ロボット・ドリームズ(2023)
Robot Dreams
監督:パブロ・ベルヘル
評価:90点
おはようございます、チェ。ブンブンです。
昨年の東京国際映画祭で上映され、第96回アカデミー賞長編アニメーション賞にもノミネートされたアニメ作品。監督は傑作『ブランカニエベス』のパブロ・ベルヘルとはいえ、絵柄が子どもの絵本っぽすぎて油断していた。確かに、本作は親が子どもに映画体験を提供する用の作品といった感じで、随所に映画史に添った技法が使われている。映画ファンが観ると、オマージュに溢れた作品となるわけだが、『ロボット・ドリームズ』の場合、単なるオマージュに溺れることなく映画演出の応用を通じたアニメとしての表現の探究、そしてあまりに切なく驚くべき展開によって観る者を圧倒する作品であった。日本公開は2024/11/8(金)と映画祭シーズンど真ん中ではあるが、下半期最重要作品であった。
『ロボット・ドリームズ』あらすじ
「ブランカニエベス」で知られるスペインのパブロ・ベルヘル監督が初めて手がけた長編アニメーション映画。アメリカの作家サラ・バロンによる同名グラフィックノベルを原作に、擬人化された動物たちが暮らす1980年代ニューヨークで犬とロボットが織りなす友情を、セリフやナレーションなしで描く。
ニューヨーク、マンハッタン。深い孤独を抱えるドッグは自分の友人にするためにロボットを作り、友情を深めていく。夏になるとドッグとロボットは海水浴へ出かけるが、ロボットが錆びついて動けなくなってしまう。どうにかロボットを修理しようとするドッグだったが、海水浴場はロボットを置いたままシーズンオフで閉鎖され、2人は離ればなれになってしまう。
2024年・第96回アカデミー賞で長編アニメーション賞にノミネート。
子どものための映画表現入門
正直、本作はあまり調べないで観た方が良いだろう。中身については軽くだけ語っておく。『ヨーヨー』のポスターが飾ってあり、Magnavox Odyssey 2をひとりで嗜む犬の孤独を表現するところから物語は始まる。通販で、ロボットを購入する犬。ドジっ子ロボットとの小粋な掛け合いが描かれるわけだが、ある日ビーチで遊んでいたら、バッテリー切れでロボットが立てなくなってしまう。夜も更け、担いで家に帰ることもできず、翌日になんとかしようとするのだが、こともあろうことかビーチはしばらく閉鎖となってしまう。果たして犬とロボットは再会することができるのだろうかといった内容となっている。
映画は、犬とロボットが互いに意識することで生まれる夢、そして現実が交差して描かれる。
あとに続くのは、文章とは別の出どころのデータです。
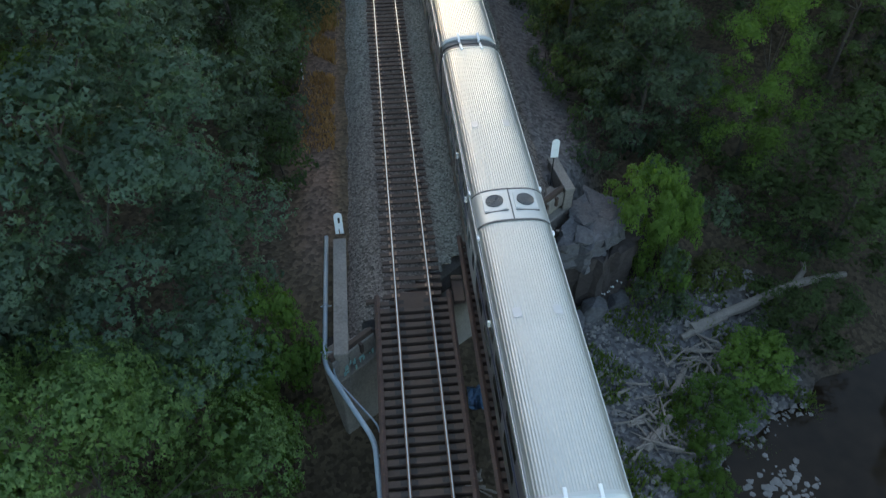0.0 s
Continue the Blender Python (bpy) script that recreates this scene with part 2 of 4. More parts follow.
def smooth(a, b, v):
    k = np.clip((np.asarray(v, float) - a) / (b - a), 0, 1)
    return k * k * (3 - 2 * k)


def waves(x, y, size, seed=0.0):
    """Cheap smooth unevenness, about -1 to 1."""
    x, y = x / size + seed, y / size - seed
    return (np.sin(x * 1.3 + 1.7 * np.sin(y * 0.9)) + np.sin(y * 1.7 + 1.3 * np.sin(x * 1.1 + 2)) + np.sin((x + y) * 2.3 + 1)) / 3


def creek_side(x, y):
    """Distance north of the skewed abutment face."""
    return ((y - 30.6) - 0.86 * (x + 1.75)) * 0.758


def ground_height(s, lat):
    x, y = on_line(s, lat)
    z = -0.85 - 0.35 * smooth(-3.6, -6.0, lat) - 0.9 * smooth(7.6, 9.5, lat)
    z = z + 0.21 * np.clip(-11 - lat, 0, 62) + 0.2 * np.clip(lat - 17, 0, 70)
    z = z + 0.35 * waves(x, y, 6.0) * smooth(1.5, 7, np.abs(lat - 2) - 5)
    z = z + 1.6 * waves(x, y, 31.0, 2.0) * smooth(15, 45, np.abs(lat))
    z = z + 16 * smooth(420, 900, s) + 22 * smooth(90, 400, np.abs(lat))
    d, d2 = creek_side(x, y), creek_side(x, y) + 26 * 0.758
    soft = 1.4 + 5.0 * smooth(8.6, 12.5, lat) + 4.0 * smooth(-4.2, -7, lat)
    edge = 27 + 0.5 * (x - 15)
    east = smooth(10, 14.5, x)
    low = smooth(0.2, 0.2 + soft, d + 2.5 * smooth(8.6, 12, lat)) * (1 - east) + smooth(9, 24, y - edge) * east
    low2 = smooth(-0.2, -0.2 - soft, d2)
    bed = -6.2 * (1 - east) + east * (-7.15 + 0.22 * np.clip(y - edge, -3, 40))
    bed = bed + 0.18 * waves(x, y, 1.6, 5) + 0.11 * np.clip(-9 - lat, 0, 30)
    k = np.maximum(low, low2)
    return z * k + bed * (1 - k) + fall(s)


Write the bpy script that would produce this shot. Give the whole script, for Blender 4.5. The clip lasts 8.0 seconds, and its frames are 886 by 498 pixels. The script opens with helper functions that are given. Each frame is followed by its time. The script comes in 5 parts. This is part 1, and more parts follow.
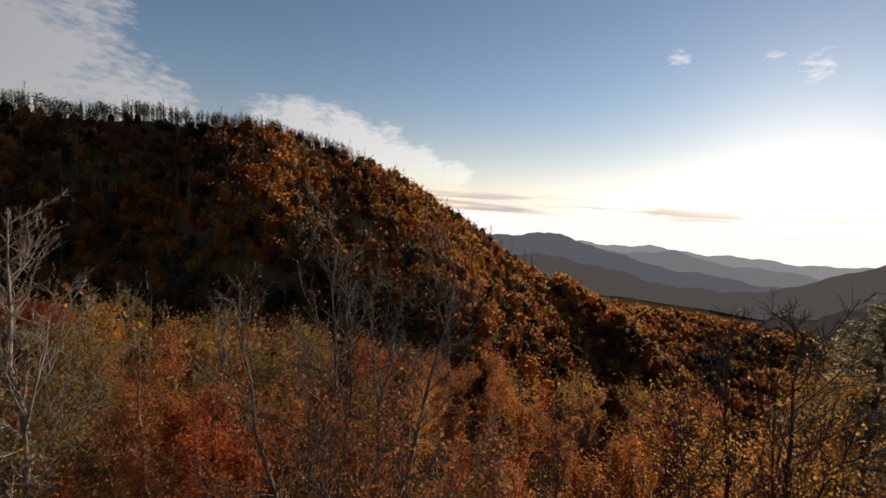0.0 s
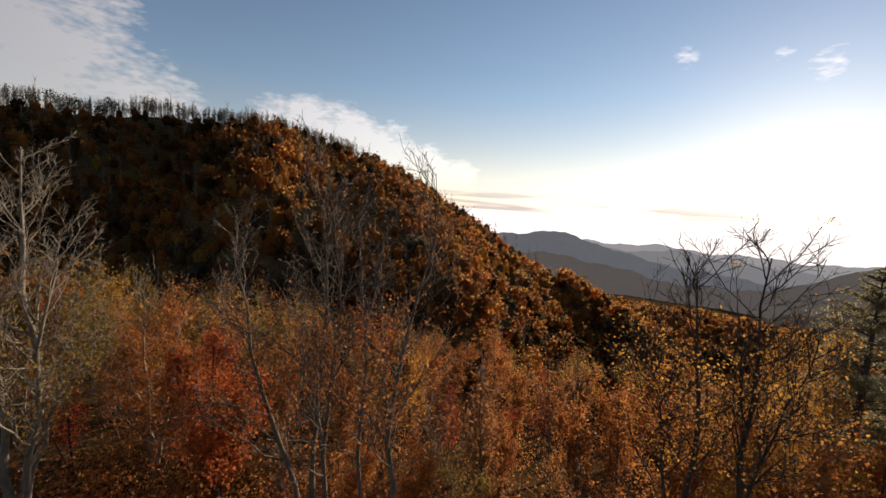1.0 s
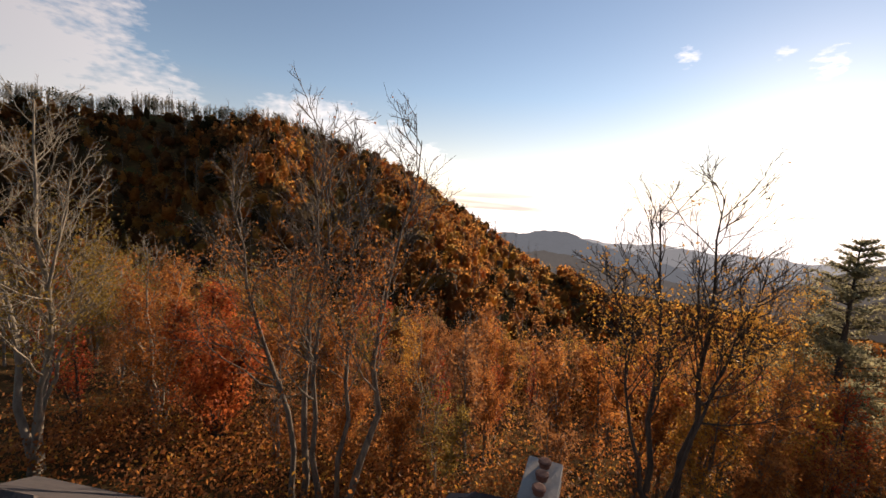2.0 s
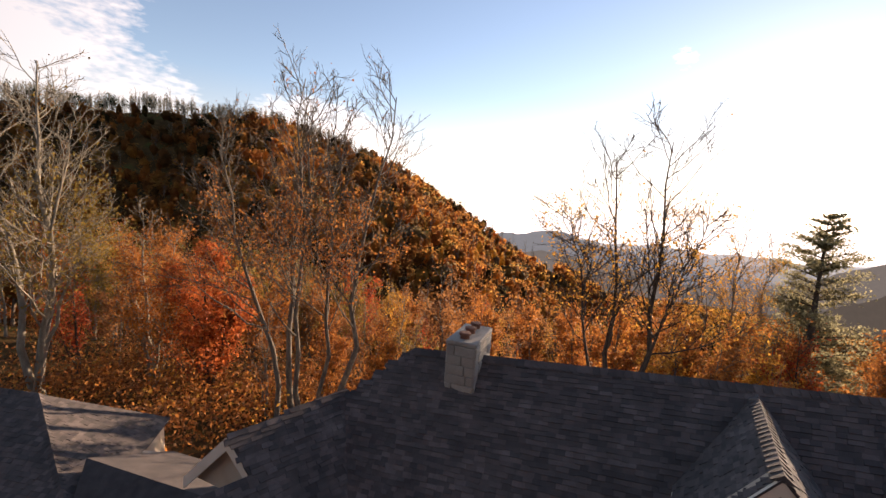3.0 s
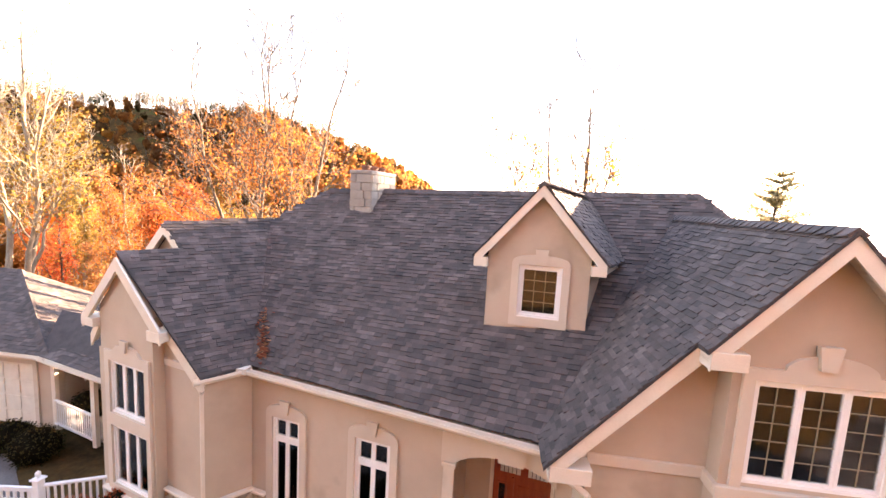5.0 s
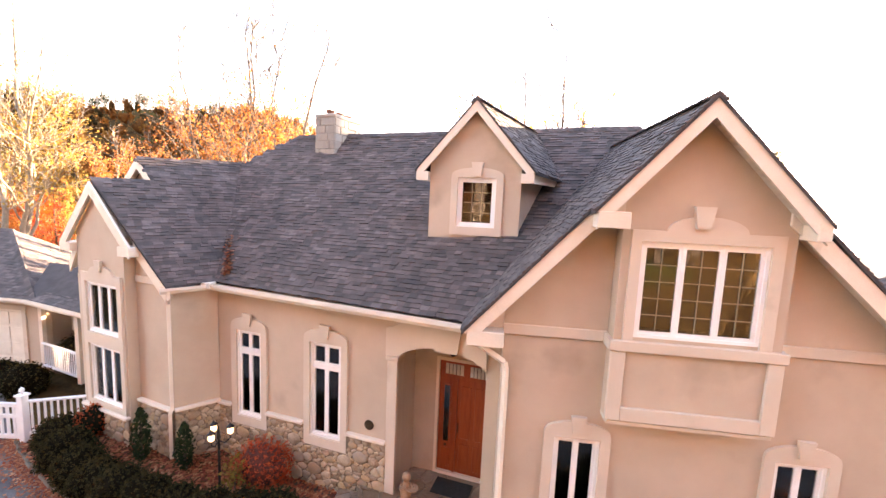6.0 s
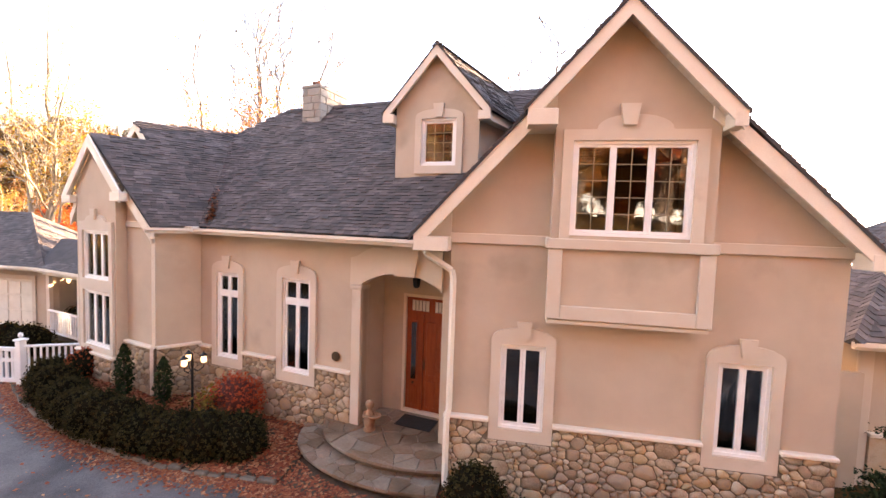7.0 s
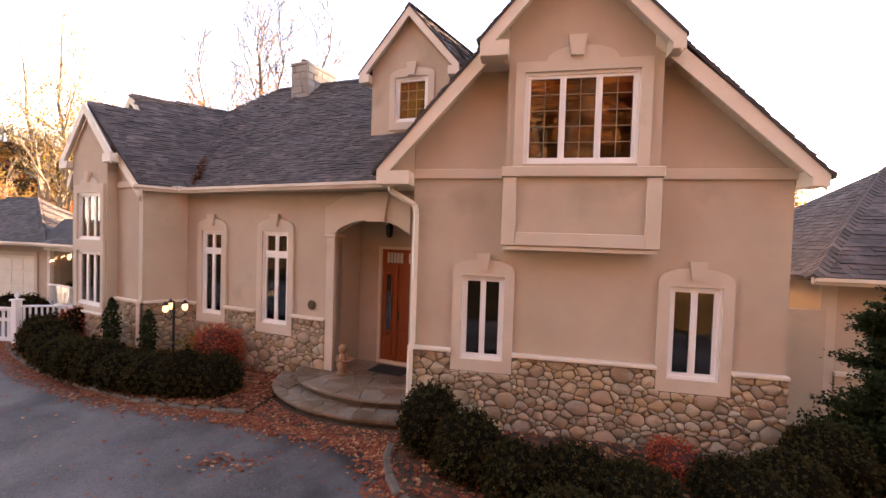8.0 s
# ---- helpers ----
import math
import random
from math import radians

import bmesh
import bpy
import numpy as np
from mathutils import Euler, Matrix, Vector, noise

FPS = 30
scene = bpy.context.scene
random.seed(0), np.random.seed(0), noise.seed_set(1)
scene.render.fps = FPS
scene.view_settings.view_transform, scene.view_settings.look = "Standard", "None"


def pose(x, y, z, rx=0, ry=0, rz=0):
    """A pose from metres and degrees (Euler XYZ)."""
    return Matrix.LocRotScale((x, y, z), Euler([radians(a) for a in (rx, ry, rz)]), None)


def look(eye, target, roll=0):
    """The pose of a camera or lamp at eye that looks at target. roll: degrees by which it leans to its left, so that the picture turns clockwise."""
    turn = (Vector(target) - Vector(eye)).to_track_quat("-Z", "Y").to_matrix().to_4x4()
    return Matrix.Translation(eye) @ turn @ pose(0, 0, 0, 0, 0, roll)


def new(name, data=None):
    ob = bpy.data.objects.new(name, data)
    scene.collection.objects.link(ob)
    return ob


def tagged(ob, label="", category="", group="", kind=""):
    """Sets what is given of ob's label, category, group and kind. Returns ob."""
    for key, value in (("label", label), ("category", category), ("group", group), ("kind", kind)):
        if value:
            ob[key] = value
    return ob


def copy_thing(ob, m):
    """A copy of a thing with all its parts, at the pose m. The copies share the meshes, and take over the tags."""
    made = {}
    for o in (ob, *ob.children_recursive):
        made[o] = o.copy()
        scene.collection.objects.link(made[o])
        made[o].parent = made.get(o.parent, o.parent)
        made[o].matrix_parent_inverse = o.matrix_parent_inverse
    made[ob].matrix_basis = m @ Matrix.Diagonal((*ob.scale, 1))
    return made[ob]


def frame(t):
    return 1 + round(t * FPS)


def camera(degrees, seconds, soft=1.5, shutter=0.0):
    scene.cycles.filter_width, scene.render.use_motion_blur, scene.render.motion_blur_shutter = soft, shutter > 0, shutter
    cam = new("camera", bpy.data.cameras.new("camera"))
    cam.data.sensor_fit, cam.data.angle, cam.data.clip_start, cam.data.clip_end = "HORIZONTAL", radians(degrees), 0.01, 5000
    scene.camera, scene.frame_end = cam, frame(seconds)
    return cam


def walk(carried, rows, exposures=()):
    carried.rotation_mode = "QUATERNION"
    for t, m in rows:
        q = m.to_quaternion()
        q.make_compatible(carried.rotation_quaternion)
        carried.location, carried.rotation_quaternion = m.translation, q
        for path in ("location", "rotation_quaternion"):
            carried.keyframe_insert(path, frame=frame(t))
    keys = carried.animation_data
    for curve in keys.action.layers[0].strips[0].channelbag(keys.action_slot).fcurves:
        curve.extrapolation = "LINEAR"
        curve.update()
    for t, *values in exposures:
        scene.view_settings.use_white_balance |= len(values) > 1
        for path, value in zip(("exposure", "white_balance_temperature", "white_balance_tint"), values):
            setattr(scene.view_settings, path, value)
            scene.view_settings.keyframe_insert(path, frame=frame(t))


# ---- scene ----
cam = camera(94.5, 8.0)

PATH = [
    (0, (-7.394, 0.44, 17.882), (-7.633, 2.412, 17.651), 3.6),
    (0.5, (-6.866, -0.008, 16.619), (-7.117, 1.962, 16.381), 3.6),
    (1, (-6.303, -0.563, 15.446), (-6.567, 1.405, 15.208), 3.6),
    (1.5, (-5.737, -1.167, 14.229), (-6.008, 0.8, 13.992), 3.4),
    (1.7, (-5.503, -1.45, 13.785), (-5.775, 0.517, 13.548), 3.5),
    (2.8, (-3.949, -3.291, 11.478), (-4.209, -1.322, 11.24), 3.5),
    (3, (-3.588, -3.475, 11.009), (-3.851, -1.506, 10.776), 3.5),
    (3.5, (-2.75, -4.09, 10.001), (-3.015, -2.121, 9.772), 3.5),
    (4, (-1.966, -4.631, 8.966), (-2.232, -2.661, 8.746), 3.5),
    (4.5, (-1.287, -5.105, 8.124), (-1.549, -3.135, 7.906), 3.5),
    (5.8, (0.254, -6.035, 6.443), (0.025, -4.067, 6.169), 2.6),
    (6, (0.554, -6.149, 6.036), (0.298, -4.18, 5.797), 2.5),
    (6.5, (1.232, -6.347, 5.166), (0.916, -4.38, 4.988), 2.2),
    (7, (1.751, -6.465, 4.345), (1.405, -4.499, 4.224), 2.0),
    (7.5, (2.194, -6.539, 3.671), (1.818, -4.576, 3.589), 1.9),
    (8, (2.584, -6.627, 3.103), (2.194, -4.666, 3.046), 1.8),
]
walk(cam, [(t, look(eye, target, roll)) for t, eye, target, roll in PATH],
     exposures=[(0.0, 0.01, 6900, 17), (1.0, 0.27, 7000, 18), (1.7, 0.52, 7200, 20), (3.0, 1.26, 7600, 24), (3.5, 1.74, 7900, 27), (4.0, 2.45, 8500, 31), (4.5, 3.35, 9000, 35), (5.8, 4.32, 8700, 30), (6.5, 4.26, 8800, 30), (7.0, 4.09, 9000, 32), (7.5, 4.10, 9150, 33), (8.0, 3.55, 9450, 36)])

# ---- world, sun, exposure ----
SUN_AZ, SUN_EL = radians(34.2), radians(8.6)      # clockwise from +y
SUN_DIR = Vector((math.sin(SUN_AZ) * math.cos(SUN_EL), math.cos(SUN_AZ) * math.cos(SUN_EL), math.sin(SUN_EL)))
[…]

そこで様々な映画の技法が使われる。当然ながらとバークレーショットも挿入されるわけだが、単に万華鏡のようなマスゲームをやって終わりにすることはない。バズビー・バークレーが『泥酔夢』で行った、円陣の中心からオブジェクトがカメラに向かって飛んでくるレベルで引用してくるのだ。バークレーの魅力を120%伝えようとする気概に熱くなる。もちろん、アニメとしての表現も冴え渡っており、雪だるまが自分の顔を使ってストライクをする。犬がボールを投げるもギリギリのところで1ピンも倒れない宙吊りが形成されるといった、劇映画だと表現の難しい荒唐無稽を惜しみなく注ぎ込んでいる。
とにかくサイコーに楽しくホロりと切ない大傑作であった。